* Written task:
Return each line containing "More".

* Recorded data:
-- begin --
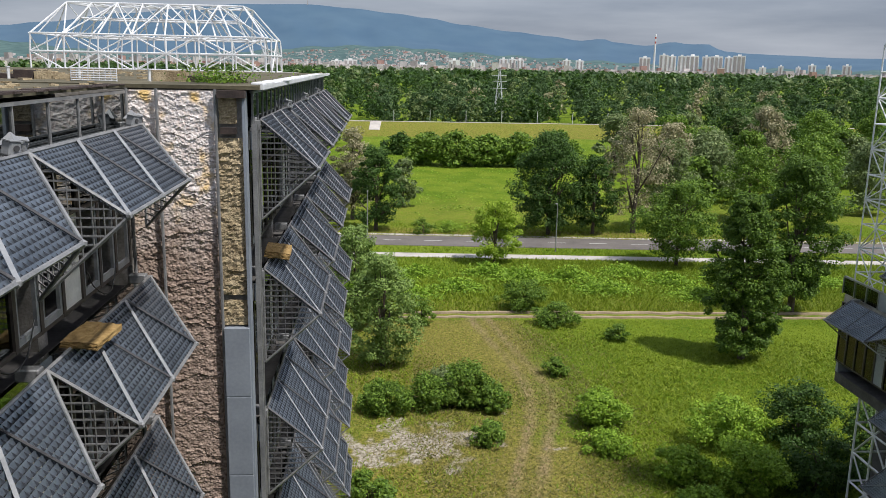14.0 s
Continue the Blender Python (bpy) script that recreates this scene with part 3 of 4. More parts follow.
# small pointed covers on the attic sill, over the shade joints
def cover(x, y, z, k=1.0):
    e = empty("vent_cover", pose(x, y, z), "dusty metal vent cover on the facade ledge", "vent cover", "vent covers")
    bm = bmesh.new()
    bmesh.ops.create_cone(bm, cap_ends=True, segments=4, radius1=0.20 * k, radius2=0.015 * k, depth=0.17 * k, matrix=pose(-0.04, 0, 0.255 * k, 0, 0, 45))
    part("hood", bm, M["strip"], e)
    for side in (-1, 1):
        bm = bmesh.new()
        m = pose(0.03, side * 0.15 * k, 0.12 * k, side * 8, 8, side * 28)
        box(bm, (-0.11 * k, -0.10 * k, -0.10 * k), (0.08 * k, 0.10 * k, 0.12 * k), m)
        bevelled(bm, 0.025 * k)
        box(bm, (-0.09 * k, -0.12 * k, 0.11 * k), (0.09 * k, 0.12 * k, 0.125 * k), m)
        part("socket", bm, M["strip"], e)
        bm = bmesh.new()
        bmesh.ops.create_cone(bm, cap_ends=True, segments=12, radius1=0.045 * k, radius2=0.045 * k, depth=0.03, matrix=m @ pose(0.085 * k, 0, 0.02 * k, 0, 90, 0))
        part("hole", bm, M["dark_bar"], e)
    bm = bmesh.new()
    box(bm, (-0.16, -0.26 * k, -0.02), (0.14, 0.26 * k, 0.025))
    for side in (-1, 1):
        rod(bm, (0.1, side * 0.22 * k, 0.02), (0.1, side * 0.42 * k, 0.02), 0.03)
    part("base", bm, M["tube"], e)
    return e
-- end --
-- begin --
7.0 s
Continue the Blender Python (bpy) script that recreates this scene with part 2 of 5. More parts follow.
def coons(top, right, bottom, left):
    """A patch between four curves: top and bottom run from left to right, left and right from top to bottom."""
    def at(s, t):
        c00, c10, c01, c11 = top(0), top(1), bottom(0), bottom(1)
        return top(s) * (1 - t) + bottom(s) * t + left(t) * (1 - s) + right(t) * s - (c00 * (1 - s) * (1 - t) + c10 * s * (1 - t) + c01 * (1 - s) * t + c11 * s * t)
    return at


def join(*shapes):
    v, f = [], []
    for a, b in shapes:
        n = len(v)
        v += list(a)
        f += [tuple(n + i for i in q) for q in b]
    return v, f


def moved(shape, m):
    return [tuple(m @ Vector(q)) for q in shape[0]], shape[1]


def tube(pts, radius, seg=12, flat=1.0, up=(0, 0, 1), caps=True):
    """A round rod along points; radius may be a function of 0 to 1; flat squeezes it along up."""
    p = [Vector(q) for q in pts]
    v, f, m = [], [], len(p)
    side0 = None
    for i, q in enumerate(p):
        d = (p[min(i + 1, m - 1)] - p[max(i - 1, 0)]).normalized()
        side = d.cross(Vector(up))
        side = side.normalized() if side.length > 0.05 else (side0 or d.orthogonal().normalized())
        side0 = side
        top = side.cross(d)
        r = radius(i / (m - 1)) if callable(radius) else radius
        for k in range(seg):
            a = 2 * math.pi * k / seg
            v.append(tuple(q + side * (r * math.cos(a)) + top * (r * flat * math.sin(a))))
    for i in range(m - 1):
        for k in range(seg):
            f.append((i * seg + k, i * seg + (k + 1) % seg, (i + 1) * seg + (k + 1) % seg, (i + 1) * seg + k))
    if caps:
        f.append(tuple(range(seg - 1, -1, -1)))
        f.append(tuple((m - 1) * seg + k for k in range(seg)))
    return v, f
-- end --
* Written answer:
Continue the Blender Python (bpy) script that recreates this scene with part 3 of 4. More parts follow.
Continue the Blender Python (bpy) script that recreates this scene with part 2 of 5. More parts follow.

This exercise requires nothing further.